→ Required task
Leaving the pictures aside, transcribe every line below exactly.

→ Material provided

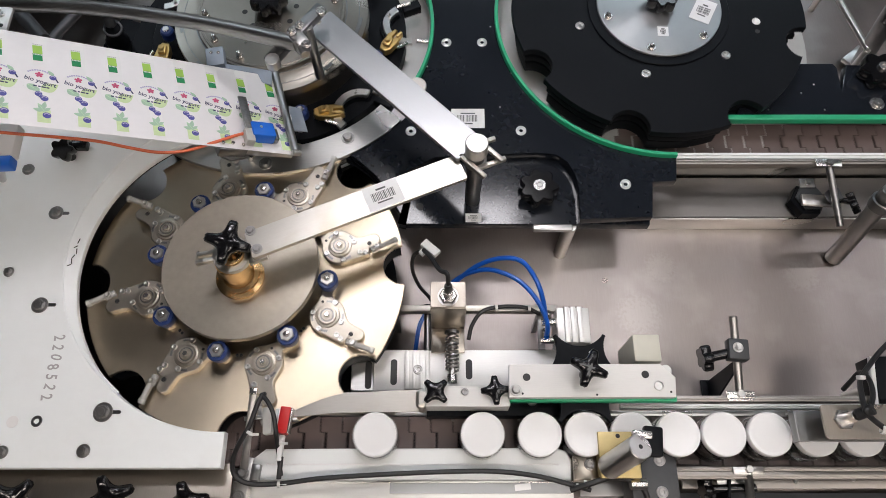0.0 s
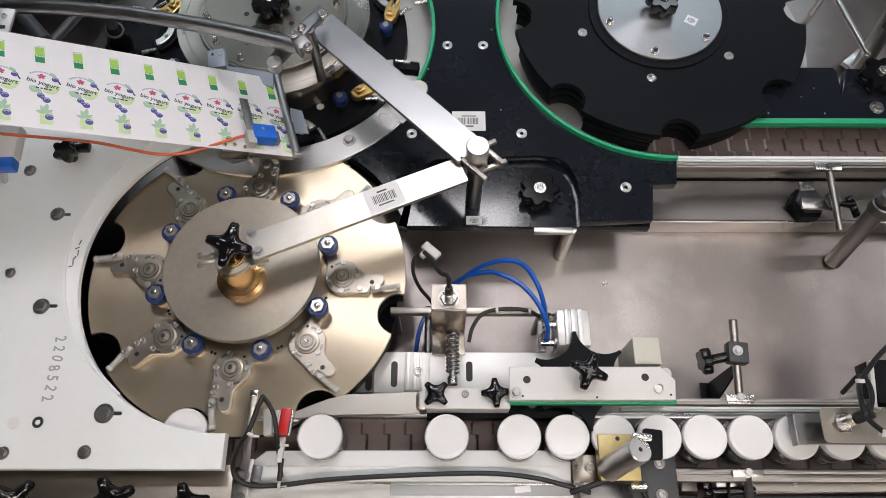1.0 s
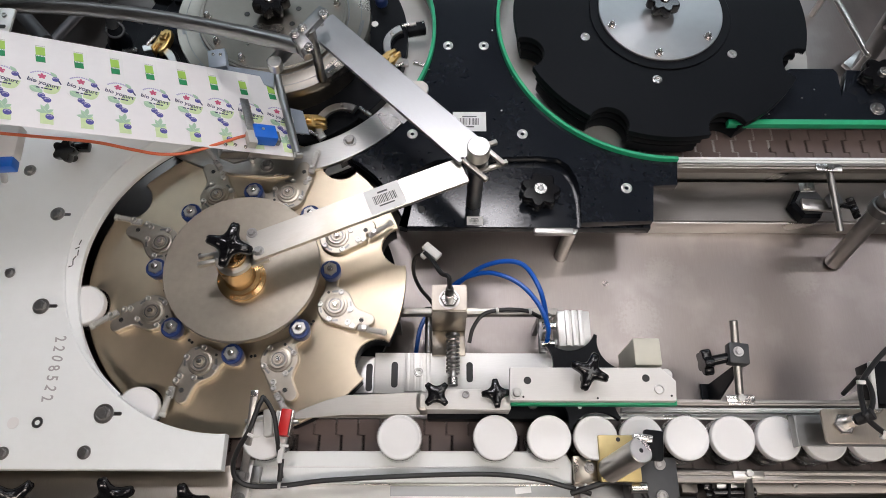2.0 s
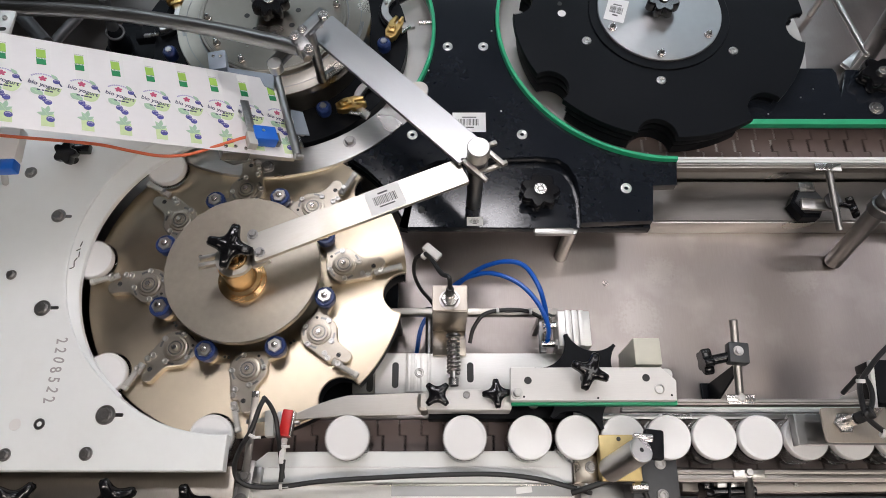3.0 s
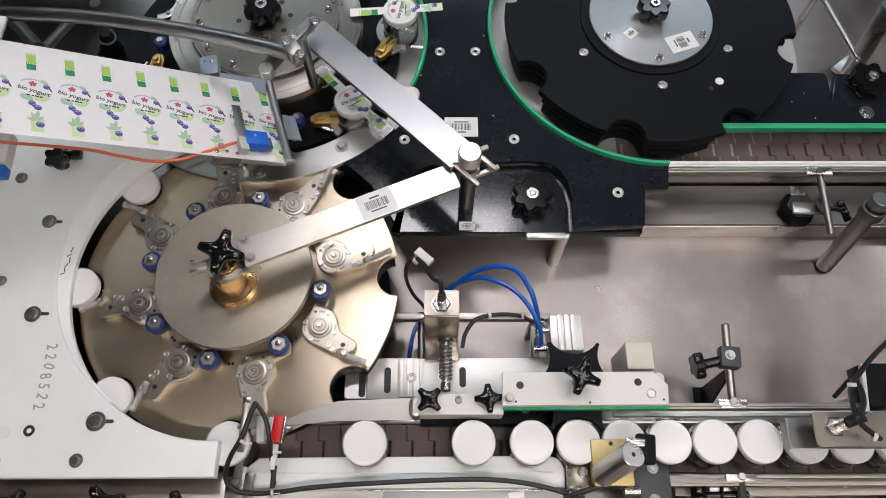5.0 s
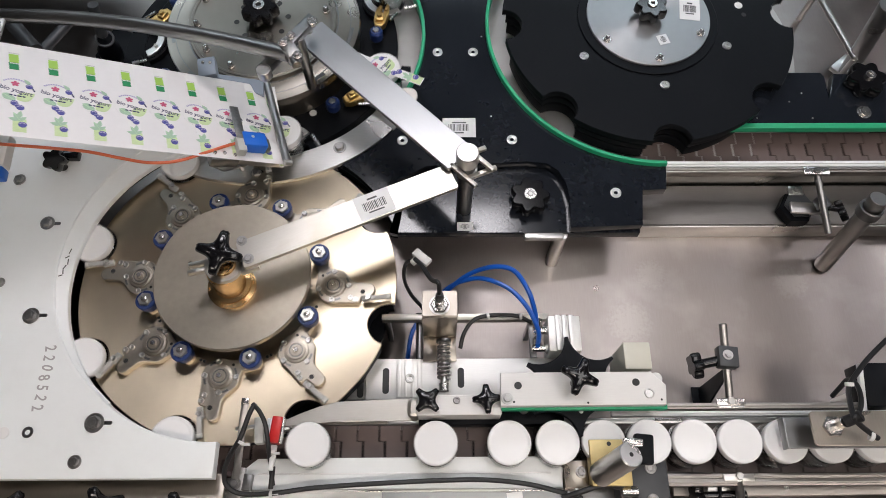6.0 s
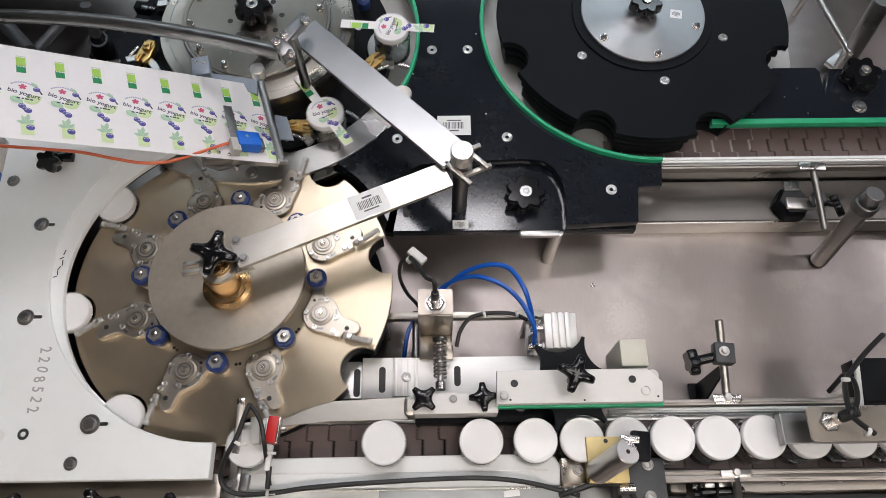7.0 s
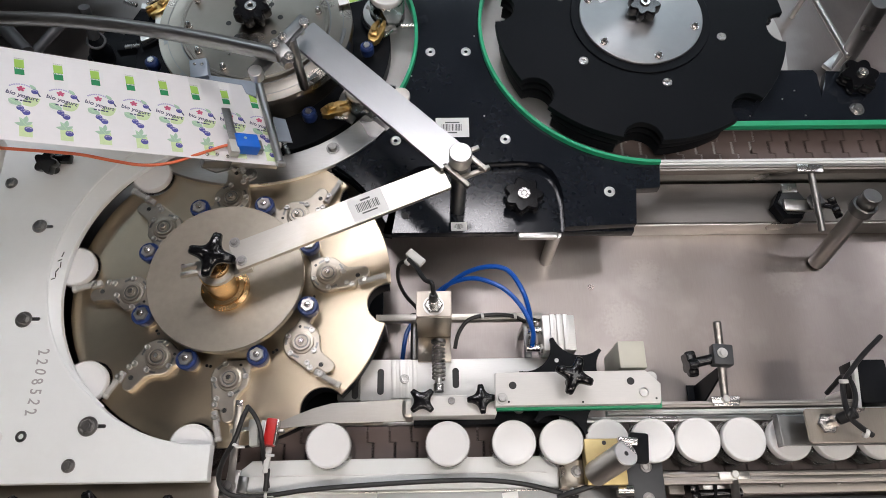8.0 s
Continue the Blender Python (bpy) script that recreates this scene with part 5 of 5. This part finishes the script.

→ The response
0.0 s
1.0 s
2.0 s
3.0 s
5.0 s
6.0 s
7.0 s
8.0 s
Continue the Blender Python (bpy) script that recreates this scene with part 5 of 5. This part finishes the script.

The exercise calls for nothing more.